The false gospel in our world today is a very subtle mixture of secular humanism and Christianity. It says, “The gospel is all about making the world a better place and making ourselves better people. God…if he exists…wants us to “do it ourselves” this is why he is so often absent from our world. He sits on the sidelines like a good parent allowing us to grow up and do it ourselves–even if sometimes we make mistakes.

This false gospel replaces grace with good works and reverence with relevance.

The reason it is so insidious is not because it is so far from the truth, but because it is so close.

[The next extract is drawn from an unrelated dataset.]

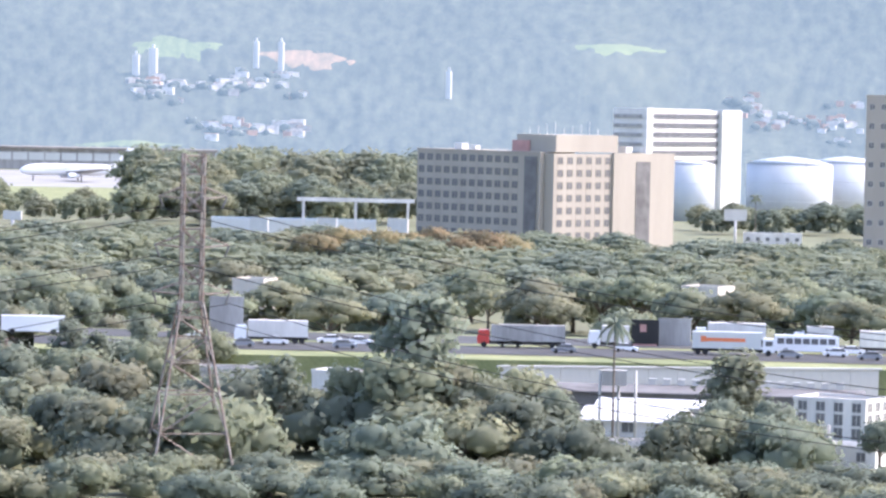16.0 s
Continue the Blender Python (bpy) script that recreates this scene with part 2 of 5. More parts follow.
weeds(DIRT)
DUSTY = material("dusty_yard", (0.28, 0.24, 0.185), 0.95, second=(0.17, 0.155, 0.12), scale=0.03, fine=0.5)
sheet("factory_yard", [tuple(spot(a, d, 0.04)) for a, d in ((-7.4, 634), (2, 634), (2, 750), (-7.4, 772))], [(3, 2, 1, 0)], DUSTY, "dusty yards beside the factory", "pavement")
sheet("street_yard", [tuple(spot(a, d, 0.04)) for a, d in ((-30, 560), (-7.5, 560), (-7.5, 745), (-30, 870))], [(3, 2, 1, 0)], DUSTY, "dusty paved yards and streets", "pavement")
# skyline: bearing and the elevation of the crest
CREST = [(-60, 1.6), (-40, 2.0), (-28, 2.25), (-25.9, 2.33), (-25.4, 2.17), (-24.4, 2.44), (-23.6, 2.45), (-22.6, 2.45), (-22.0, 2.32), (-20.9, 2.51),
         (-19.8, 2.37), (-18.9, 2.35), (-17.9, 2.54), (-16.7, 2.63), (-15.6, 2.70), (-13.9, 2.69), (-13.3, 2.55), (-12.3, 2.68), (-11.0, 2.68),
         (-9.4, 2.43), (-8.5, 2.53), (-7.6, 2.54), (-6.8, 2.35), (-6.2, 2.20), (-5.4, 2.28),
         (-4.5, 2.35), (-2.5, 2.6), (0, 2.75), (4, 2.8), (8, 2.7), (12, 2.8), (18, 2.75), (24, 2.7), (30, 2.6), (45, 2.2), (60, 1.8)]


def crest(az):
    return np.interp(az, [c[0] for c in CREST], [c[1] for c in CREST])


FOOT, TOP = 2950.0, 4350.0


def hill_height(az, d):
    """Height of the wooded range at a bearing and distance, without the canopy's relief."""
    top = EYE + TOP * np.tan(np.radians(crest(az)))
    t = np.clip((d - FOOT) / (TOP - FOOT), 0, 1.4)
    rise = np.where(t < 1, t ** 1.25, 1 - (t - 1) * 0.8)
    x, y = d * np.sin(np.radians(az)), d * np.cos(np.radians(az))
    spur = 1 - np.abs(value_noise(x / 330 + y / 900, y / 2600, 6)) * 2
    relief = value_noise(x / 420, y / 300, 3) * 20 + value_noise(x / 160, y / 120, 5) * 9 + spur * 9
    return top * rise + relief * np.clip(t * 3, 0, 1) * np.clip((1.02 - t) * 3, 0, 1)


def distant(m, haze_glow=0.21):
    """Makes a material part of the far backdrop: haze is put in as bluish emission."""
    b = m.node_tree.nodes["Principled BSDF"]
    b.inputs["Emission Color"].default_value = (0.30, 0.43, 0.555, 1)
    b.inputs["Emission Strength"].default_value = haze_glow
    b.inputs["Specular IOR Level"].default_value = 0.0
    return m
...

Listen to what St Paul says in the epistle from Mass today:

May the God of peace make you perfectly holy
and may you entirely, spirit, soul, and body,
be preserved blameless for the coming of our Lord Jesus Christ.
The one who calls you is faithful,
and he will also accomplish it.

You see. We are to become perfectly fulfilled and complete human beings. We are called to become better, to be freed of our faults and guilt and to become all that we were created to be but…and here is the big BUT.

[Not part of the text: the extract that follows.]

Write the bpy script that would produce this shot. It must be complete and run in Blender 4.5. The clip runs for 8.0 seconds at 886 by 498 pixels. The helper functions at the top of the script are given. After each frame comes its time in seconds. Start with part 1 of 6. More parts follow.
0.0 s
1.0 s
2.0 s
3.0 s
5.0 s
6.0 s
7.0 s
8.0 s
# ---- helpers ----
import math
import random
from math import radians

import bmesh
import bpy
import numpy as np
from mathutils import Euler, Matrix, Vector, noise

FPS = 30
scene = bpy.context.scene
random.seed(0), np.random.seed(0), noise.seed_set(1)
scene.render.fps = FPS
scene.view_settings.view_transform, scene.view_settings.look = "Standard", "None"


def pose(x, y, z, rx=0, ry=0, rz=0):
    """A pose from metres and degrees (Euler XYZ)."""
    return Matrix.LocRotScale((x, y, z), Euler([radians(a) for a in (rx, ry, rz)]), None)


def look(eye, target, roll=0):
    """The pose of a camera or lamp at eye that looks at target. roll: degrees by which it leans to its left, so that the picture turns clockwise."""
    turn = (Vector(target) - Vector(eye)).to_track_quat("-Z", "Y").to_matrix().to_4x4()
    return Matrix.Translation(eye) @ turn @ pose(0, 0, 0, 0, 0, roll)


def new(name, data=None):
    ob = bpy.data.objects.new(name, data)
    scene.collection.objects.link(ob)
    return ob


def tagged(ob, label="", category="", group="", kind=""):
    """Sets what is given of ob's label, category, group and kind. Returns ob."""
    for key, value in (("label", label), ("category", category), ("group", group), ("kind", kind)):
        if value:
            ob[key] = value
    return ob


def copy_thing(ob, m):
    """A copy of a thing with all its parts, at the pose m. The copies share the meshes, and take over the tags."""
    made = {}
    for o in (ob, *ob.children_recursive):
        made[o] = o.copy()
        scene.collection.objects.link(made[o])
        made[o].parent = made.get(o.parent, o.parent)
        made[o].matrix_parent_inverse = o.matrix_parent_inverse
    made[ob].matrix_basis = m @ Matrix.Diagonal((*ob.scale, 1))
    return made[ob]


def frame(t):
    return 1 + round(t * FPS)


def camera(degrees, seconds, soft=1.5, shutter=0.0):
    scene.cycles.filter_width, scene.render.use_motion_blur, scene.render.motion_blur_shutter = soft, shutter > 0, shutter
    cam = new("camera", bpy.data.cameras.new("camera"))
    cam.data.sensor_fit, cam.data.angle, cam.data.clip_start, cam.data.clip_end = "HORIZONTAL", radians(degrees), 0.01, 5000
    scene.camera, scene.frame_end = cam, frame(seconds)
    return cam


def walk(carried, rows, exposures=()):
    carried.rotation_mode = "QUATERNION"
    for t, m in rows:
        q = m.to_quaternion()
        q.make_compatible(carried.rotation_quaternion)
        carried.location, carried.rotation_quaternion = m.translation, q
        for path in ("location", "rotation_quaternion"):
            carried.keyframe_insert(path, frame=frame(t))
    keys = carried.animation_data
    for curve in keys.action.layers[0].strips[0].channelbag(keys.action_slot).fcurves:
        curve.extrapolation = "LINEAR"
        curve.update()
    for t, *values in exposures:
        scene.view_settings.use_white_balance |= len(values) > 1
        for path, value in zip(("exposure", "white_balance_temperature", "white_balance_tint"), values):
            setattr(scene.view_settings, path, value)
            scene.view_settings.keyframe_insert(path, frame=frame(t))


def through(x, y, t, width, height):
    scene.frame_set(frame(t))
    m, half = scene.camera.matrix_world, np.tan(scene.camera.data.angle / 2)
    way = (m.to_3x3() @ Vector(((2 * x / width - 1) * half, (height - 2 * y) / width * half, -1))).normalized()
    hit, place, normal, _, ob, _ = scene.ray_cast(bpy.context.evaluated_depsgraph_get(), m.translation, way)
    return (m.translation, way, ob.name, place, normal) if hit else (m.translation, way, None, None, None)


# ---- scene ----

It is God who does this work in us. We cannot do it ourselves.

This is the difference, and it is a crucial and vital difference.

The only way we can become what we were created to be and to make ourselves, our families, our communities and our world a better place is to rely on grace.

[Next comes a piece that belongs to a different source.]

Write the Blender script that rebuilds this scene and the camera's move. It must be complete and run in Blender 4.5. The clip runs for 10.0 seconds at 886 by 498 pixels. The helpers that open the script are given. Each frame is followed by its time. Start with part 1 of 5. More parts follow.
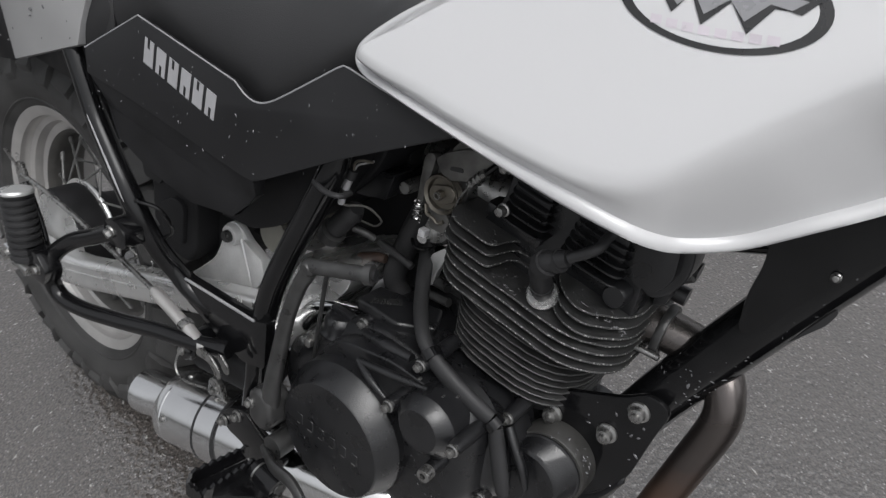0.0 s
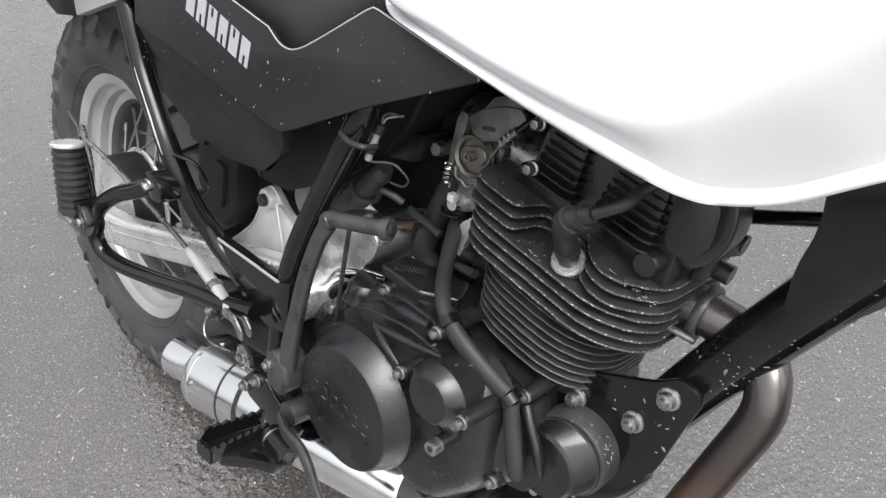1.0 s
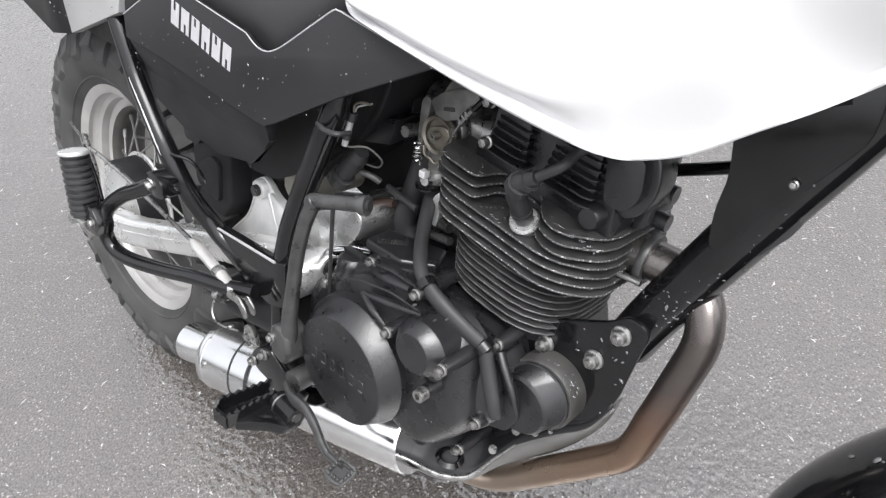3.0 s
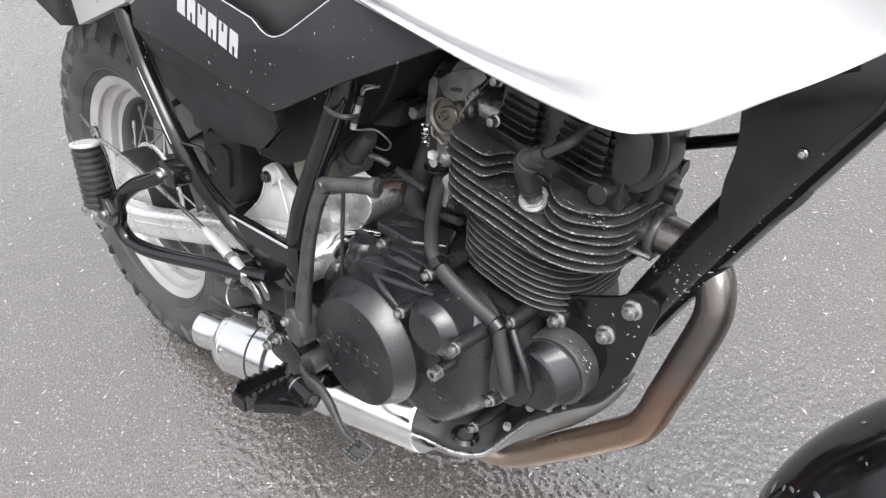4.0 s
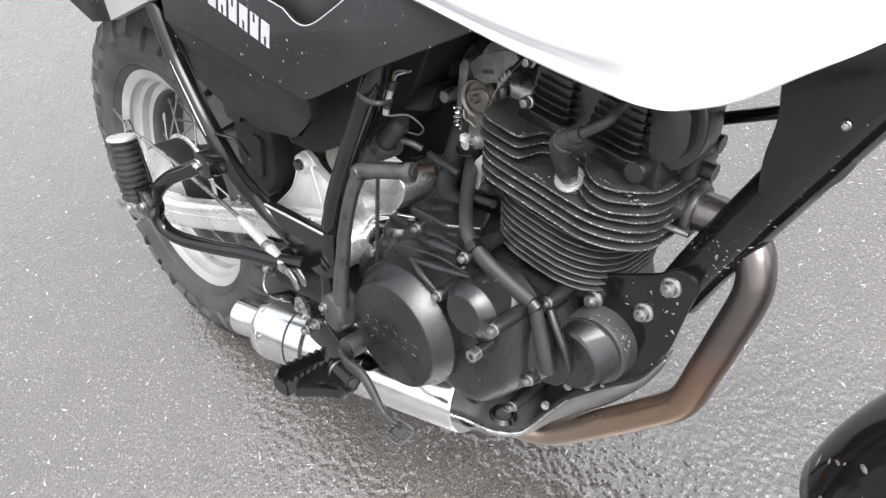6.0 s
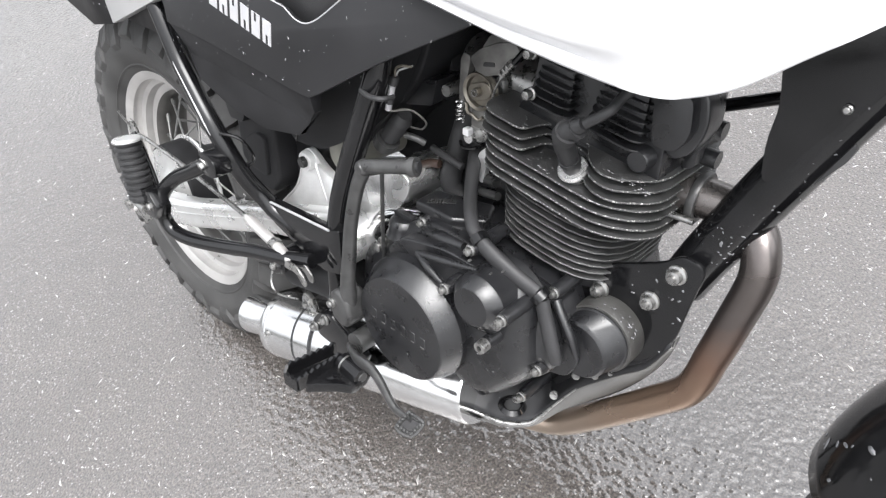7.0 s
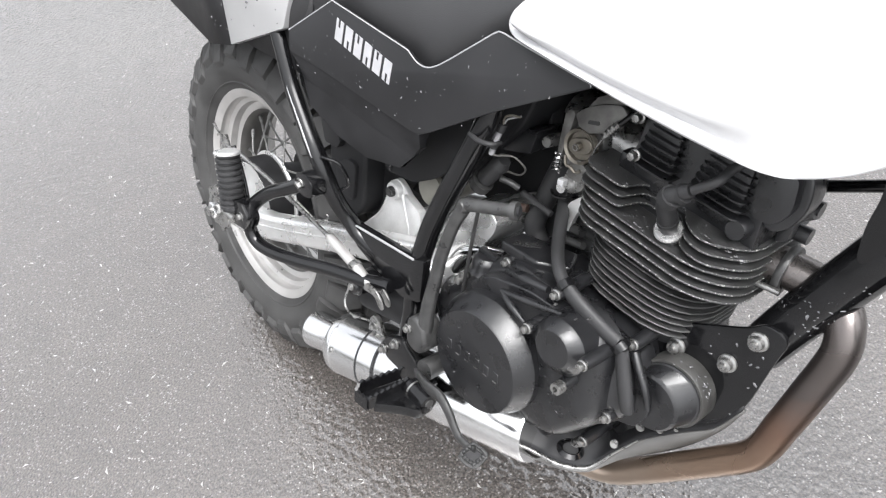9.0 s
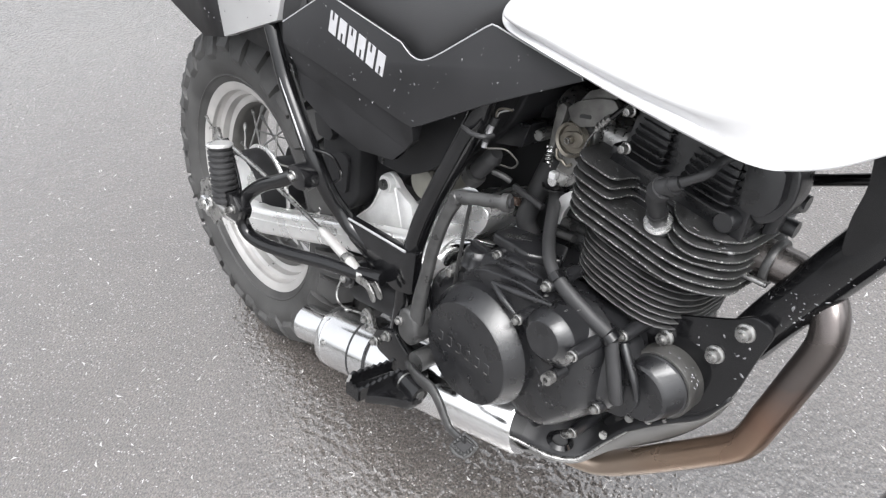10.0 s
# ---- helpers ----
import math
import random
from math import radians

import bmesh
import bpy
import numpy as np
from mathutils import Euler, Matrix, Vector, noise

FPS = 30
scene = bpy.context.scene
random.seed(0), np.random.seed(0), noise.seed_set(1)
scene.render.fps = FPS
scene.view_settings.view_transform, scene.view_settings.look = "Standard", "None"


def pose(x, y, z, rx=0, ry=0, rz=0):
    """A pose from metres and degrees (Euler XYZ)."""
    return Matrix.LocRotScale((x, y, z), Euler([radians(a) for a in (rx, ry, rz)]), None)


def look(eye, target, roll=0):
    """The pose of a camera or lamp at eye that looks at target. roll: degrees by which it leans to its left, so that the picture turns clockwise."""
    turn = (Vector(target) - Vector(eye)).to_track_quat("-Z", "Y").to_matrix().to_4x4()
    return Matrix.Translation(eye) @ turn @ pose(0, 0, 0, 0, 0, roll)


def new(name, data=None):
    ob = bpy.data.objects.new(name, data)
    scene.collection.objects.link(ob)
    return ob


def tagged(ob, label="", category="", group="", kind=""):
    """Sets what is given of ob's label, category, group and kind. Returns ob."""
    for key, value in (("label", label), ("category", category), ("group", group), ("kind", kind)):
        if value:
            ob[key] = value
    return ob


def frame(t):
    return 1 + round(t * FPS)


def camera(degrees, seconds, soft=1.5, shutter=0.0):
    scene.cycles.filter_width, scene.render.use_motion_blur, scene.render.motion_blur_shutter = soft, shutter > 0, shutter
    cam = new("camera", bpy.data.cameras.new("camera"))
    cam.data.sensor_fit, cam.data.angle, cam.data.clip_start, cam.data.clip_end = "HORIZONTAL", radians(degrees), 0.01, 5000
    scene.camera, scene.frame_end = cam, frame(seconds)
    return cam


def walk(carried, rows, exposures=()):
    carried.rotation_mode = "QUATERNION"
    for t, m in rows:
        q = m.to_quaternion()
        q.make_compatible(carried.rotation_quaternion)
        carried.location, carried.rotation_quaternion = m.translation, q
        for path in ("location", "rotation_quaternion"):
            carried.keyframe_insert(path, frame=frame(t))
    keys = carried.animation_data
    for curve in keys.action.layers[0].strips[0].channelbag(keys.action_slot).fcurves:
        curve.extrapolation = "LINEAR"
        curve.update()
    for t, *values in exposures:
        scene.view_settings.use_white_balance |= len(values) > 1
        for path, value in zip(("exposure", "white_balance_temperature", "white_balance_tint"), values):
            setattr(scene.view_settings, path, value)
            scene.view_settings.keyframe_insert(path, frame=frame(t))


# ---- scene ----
# ---------------------------------------------------------------- camera and walk
cam = camera(67.92, 10.0, 1.25, 0.4)
ROWS = [
    (0, (0.9126, -0.287, 0.997), (0.4561, 0.2742, 0.3067), -0.04),
    (0.2, (0.9283, -0.2768, 0.982), (0.4396, 0.2625, 0.2962), -0.69),
    (0.5, (0.9351, -0.2759, 0.954), (0.4143, 0.2397, 0.2736), -0.80),
    (1, (0.9477, -0.2725, 0.9406), (0.402, 0.2367, 0.275), -1.52),
    (1.5, (0.9661, -0.2744, 0.9668), (0.413, 0.2377, 0.3097), -5.28),
    (2, (0.9886, -0.2815, 0.9679), (0.4363, 0.2173, 0.2998), -4.82),
    (2.5, (1.0056, -0.2876, 0.9695), (0.4623, 0.2042, 0.2892), -5.55),
    (2.7, (1.0092, -0.2897, 0.9715), (0.4669, 0.2025, 0.2906), -5.76),
    (3.8, (1.0119, -0.2981, 0.976), (0.4718, 0.1754, 0.2802), -8.22),
    (4, (1.0141, -0.299, 0.974), (0.4729, 0.1703, 0.2762), -8.57),
    (4.5, (1.0143, -0.2985, 0.9748), (0.4817, 0.1729, 0.2719), -8.73),
    (5, (1.0129, -0.3002, 0.9773), (0.4747, 0.1566, 0.2691), -10.15),
    (5.5, (1.0136, -0.3019, 0.9773), (0.4692, 0.14, 0.2643), -11.32),
    (6, (1.0076, -0.3084, 0.9802), (0.4528, 0.1203, 0.2672), -12.45),
    (6.2, (1.0063, -0.3094, 0.9809), (0.4488, 0.1158, 0.2679), -12.83),
    (7.3, (1.0105, -0.3123, 0.9857), (0.4547, 0.1048, 0.2666), -14.60),
    (7.5, (1.0036, -0.316, 0.9911), (0.4456, 0.0991, 0.2726), -14.45),
    (7.8, (0.9943, -0.3264, 0.999), (0.4194, 0.0813, 0.2895), -13.25),
    (8, (0.9891, -0.3362, 1.0013), (0.4099, 0.0712, 0.2952), -12.01),
    (8.5, (0.9824, -0.3611, 1.0116), (0.3943, 0.0579, 0.3198), -9.54),
    (9, (0.982, -0.3706, 1.0189), (0.3785, 0.0511, 0.3421), -9.22),
    (9.5, (0.9828, -0.3756, 1.0186), (0.3815, 0.048, 0.3411), -8.68),
    (10, (0.9874, -0.3776, 1.017), (0.394, 0.0537, 0.3374), -8.13),
]
EXPOSURE = [(0.0, 0.26, 6400, 10), (0.5, 0.80, 6400, 10), (1.0, 1.27, 6400, 10), (2.0, 1.52, 6400, 10), (2.7, 1.58, 6400, 10),
            (4.5, 1.75, 6400, 10), (6.0, 1.84, 6400, 10), (8.5, 1.91, 6400, 10), (9.0, 1.80, 6400, 10), (10.0, 1.72, 6400, 10)]
walk(cam, [(t, look(e, g, r)) for t, e, g, r in ROWS], EXPOSURE)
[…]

How do we rely on grace? This is where it comes back to the old, old story. Without repentance and faith we do not have access to grace.

But when we honestly and seriously face our sin and our emptiness and our need for God, when we repent and turn to him for help the door opens to receive his grace and power to change.

The challenge is that this whole process takes place in .a moment, but it is also the work of a lifetime. The work of perfection through God’s grace is the work (empowered by God) of a lifetime of failure and defeat followed by repentance and reliance on grace.

This is the great adventure of humanity. It is the mountain we are called to climb and the pilgrimage on which we are called to embark.

This is the message of John the Baptist–calling us from the wilderness to hear the word of the Lord to repent and believe the gospel and put our total life into the Lamb.